When Bonify purchased the building in 2013, ahead of the Oct. 17, 2018, legalization of cannabis by the government of Canada, it performed extensive renovations, including replacing the roof and modernizing the lighting and temperature control systems.

The building also features loading facilities and four large freight elevators to transport goods to the upper floors, Goodman said.

Only the building’s first floor is finished; the other four storeys require lighting and heating upgrades.

“I think it’s priced very appropriately for a large building like that that has very usable areas, but other areas that are going to require finishing,” he said.

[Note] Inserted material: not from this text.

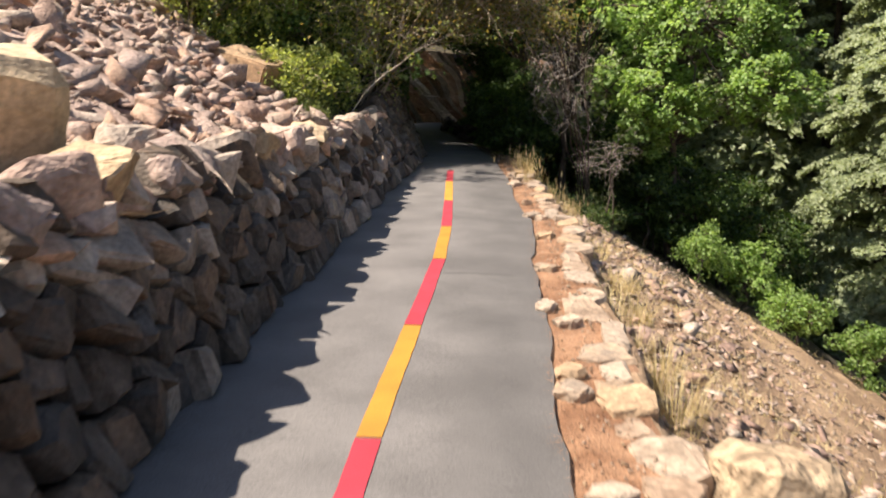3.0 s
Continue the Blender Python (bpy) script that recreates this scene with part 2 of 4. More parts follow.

A potential buyer is working on a conditional sale contract, Goodman said, although he could not provide further details.

While it does not technically have historical status with the City of Winnipeg, the cold storage building is well-known in the North End, said Gordon Goldsborough, president and head researcher with the Manitoba Historical Society.

“It’s conspicuous, definitely, but whether that makes it historic… that’s within the bailiwick of the historical buildings and resources committee,” he said.

The warehouse was built in stages over many years, with the first portion constructed around 1910 and the larger, eastern-facing part (with its trademark lettering) erected in 1940, Goldsborough said.

It has never been nominated for historical status, the City of Winnipeg said.

The Winnipeg Architecture Foundation website describes it as an “enormous and impressive landmark” better defined as a complex than a single building.

Its proximity to the Canadian Pacific railyards was once considered a major business advantage during a complicated period of food transportation and distribution, the foundation said.

Bonify’s illicit cannabis issue is not the only scandal to mar the building’s history.

In 1919, the Manitoba Cold Storage Co., which owned and developed the property, was accused of participating in price fixing by allowing 41/2 tons of eggs to expire while the price was high, according to the foundation.